I was racing. We all are. 300 miles per hour. Moment per heartbeat. Notification per breath.

If we are living in 2025, we already know this — life has become an F1 race. We are consumed by so much that we forget what we are even doing in this world.

The common wisdom is to count your blessings. And it is wise. Gratitude is a practice we all must have. But here is the problem — we are in a race. We never stop. We never hit the brakes. We never take a pause long enough to ask ourselves: what are we? What are we really doing here?

We are caught in a doom scroll. Not just on our phones. In life itself. Rounding and rounding. Again and again. Thinking we’re moving forward when we’re just… spinning.

This is where a different thought comes in. Not count your blessings. Count your days.

Many people do pause. Life forces everyone to stop at some point. But the race is so intense that most forget to finish the pause. They forget to sit in the reflection long enough for it to matter. They jump back before the stillness speaks.

I’ve caught myself boasting. Look how far I’ve come. Look what I’ve built. Look who I’ve become. But did I count the days that brought me here? Did I count what I lost while counting what I gained?

Change is easy to claim. It is harder to measure honestly.

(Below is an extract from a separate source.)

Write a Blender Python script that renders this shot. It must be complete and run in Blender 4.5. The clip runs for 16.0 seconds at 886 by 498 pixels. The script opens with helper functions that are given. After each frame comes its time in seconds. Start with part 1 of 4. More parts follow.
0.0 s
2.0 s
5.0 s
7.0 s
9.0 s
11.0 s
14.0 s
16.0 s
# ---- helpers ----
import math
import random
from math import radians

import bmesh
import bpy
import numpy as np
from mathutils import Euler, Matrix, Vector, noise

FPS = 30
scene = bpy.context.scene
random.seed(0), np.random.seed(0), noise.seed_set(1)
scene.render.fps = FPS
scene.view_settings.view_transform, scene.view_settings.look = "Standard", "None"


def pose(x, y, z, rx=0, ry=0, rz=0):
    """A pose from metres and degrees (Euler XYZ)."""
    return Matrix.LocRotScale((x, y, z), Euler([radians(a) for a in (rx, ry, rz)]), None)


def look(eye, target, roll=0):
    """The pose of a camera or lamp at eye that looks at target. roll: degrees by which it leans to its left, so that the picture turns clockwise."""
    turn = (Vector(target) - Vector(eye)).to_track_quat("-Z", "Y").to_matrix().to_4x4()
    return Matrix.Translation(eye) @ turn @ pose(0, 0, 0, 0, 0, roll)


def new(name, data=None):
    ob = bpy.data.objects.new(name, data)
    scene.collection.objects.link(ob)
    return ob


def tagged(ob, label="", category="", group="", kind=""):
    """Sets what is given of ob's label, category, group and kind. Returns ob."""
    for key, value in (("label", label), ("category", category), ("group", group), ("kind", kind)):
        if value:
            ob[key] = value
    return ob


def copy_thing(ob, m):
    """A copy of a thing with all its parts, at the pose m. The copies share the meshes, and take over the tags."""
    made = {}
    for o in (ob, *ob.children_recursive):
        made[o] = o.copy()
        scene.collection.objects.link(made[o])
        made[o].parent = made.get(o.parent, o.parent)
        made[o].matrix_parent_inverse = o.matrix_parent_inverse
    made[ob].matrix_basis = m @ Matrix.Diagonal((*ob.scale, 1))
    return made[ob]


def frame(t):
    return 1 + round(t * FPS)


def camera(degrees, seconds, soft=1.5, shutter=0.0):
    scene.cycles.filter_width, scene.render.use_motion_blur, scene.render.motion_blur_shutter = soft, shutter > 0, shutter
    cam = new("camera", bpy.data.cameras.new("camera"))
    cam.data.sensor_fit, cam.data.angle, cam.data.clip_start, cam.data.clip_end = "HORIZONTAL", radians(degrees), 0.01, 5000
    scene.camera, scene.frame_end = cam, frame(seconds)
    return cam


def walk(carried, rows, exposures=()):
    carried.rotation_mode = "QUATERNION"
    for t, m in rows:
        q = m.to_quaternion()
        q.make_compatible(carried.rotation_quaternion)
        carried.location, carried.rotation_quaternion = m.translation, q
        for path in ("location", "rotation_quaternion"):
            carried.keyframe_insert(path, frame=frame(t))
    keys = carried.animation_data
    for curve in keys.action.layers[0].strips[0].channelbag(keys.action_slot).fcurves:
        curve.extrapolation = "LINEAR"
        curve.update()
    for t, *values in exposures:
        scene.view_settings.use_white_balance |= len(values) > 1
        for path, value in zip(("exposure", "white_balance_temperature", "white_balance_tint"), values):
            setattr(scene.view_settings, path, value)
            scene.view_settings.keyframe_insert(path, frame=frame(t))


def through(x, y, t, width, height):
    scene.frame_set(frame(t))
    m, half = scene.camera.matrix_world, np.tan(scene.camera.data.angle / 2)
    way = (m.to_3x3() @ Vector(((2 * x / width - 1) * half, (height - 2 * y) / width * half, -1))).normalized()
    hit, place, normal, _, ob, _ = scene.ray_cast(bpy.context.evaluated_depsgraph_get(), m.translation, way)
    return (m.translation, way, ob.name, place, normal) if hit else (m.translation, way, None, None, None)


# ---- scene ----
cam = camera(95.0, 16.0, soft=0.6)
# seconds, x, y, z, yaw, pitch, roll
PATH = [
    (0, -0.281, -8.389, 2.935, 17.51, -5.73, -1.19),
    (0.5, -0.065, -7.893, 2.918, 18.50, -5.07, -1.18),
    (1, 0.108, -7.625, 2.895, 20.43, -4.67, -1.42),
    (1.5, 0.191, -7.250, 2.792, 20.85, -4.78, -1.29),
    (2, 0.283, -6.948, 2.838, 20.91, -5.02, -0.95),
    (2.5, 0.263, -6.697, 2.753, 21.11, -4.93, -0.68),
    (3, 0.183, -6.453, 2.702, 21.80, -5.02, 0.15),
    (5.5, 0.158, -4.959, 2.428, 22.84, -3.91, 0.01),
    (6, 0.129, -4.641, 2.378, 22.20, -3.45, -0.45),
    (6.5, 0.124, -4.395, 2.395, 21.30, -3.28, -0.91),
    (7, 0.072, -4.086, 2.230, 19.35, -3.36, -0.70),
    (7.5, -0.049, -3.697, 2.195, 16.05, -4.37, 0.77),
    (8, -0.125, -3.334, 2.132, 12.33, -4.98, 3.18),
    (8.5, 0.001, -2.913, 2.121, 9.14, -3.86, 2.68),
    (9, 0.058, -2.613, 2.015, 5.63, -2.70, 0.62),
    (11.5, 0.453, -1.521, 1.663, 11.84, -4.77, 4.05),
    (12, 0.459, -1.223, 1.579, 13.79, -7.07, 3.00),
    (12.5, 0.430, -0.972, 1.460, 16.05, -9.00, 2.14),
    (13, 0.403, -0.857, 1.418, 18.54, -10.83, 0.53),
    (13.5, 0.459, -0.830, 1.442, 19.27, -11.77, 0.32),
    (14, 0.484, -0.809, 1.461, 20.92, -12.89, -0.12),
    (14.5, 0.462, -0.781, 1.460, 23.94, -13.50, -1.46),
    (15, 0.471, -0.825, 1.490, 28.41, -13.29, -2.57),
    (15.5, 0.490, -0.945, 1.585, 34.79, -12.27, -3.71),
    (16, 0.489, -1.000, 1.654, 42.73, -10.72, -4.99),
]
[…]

Count your days is not a morbid thought. It is a ticking clock that already lives in your body. It whispers — you will not be the same as you are today. Some day, your body will stop moving. Your mind will stop thinking. Your mouth will go silent. Your eyes will lose their sharpness. You will not experience rage or fear or frustration anymore. But you will also not experience kindness. Not joy. Not wonder. Nothing.

And if you never paused to count your days, you may arrive at that moment realising you changed nothing. You just sat in a place where you felt powerful. You boasted your uniqueness. But you never questioned it.

We are all just a question. A whoami with no clear answer.

So I’m telling myself now — and maybe you need to hear it too.

Count your days.

Your anger has a number. One day, you won’t feel it. Your pride has a number. One day, it won’t matter. Your love for things — material, control, power — numbered. Your attachment — numbered. Your heartbeat — numbered.

At least with this knowing, you can carry a kinder heart and a clearer mind. Nothing is permanent. Everything is temporary.

You are a human being. You came to this world for a reason. But being human — that is the real reason you are here.

So here’s my invitation to myself. And to you, if you’re still reading.

Pause. But this time — finish the pause. Let the reflection land.

Count your days. Not with fear. With clarity. Not with panic. With presence.

The temporary is counting your permanent days.

Oh — and if you looked deeper, you already know. The curious ones always do.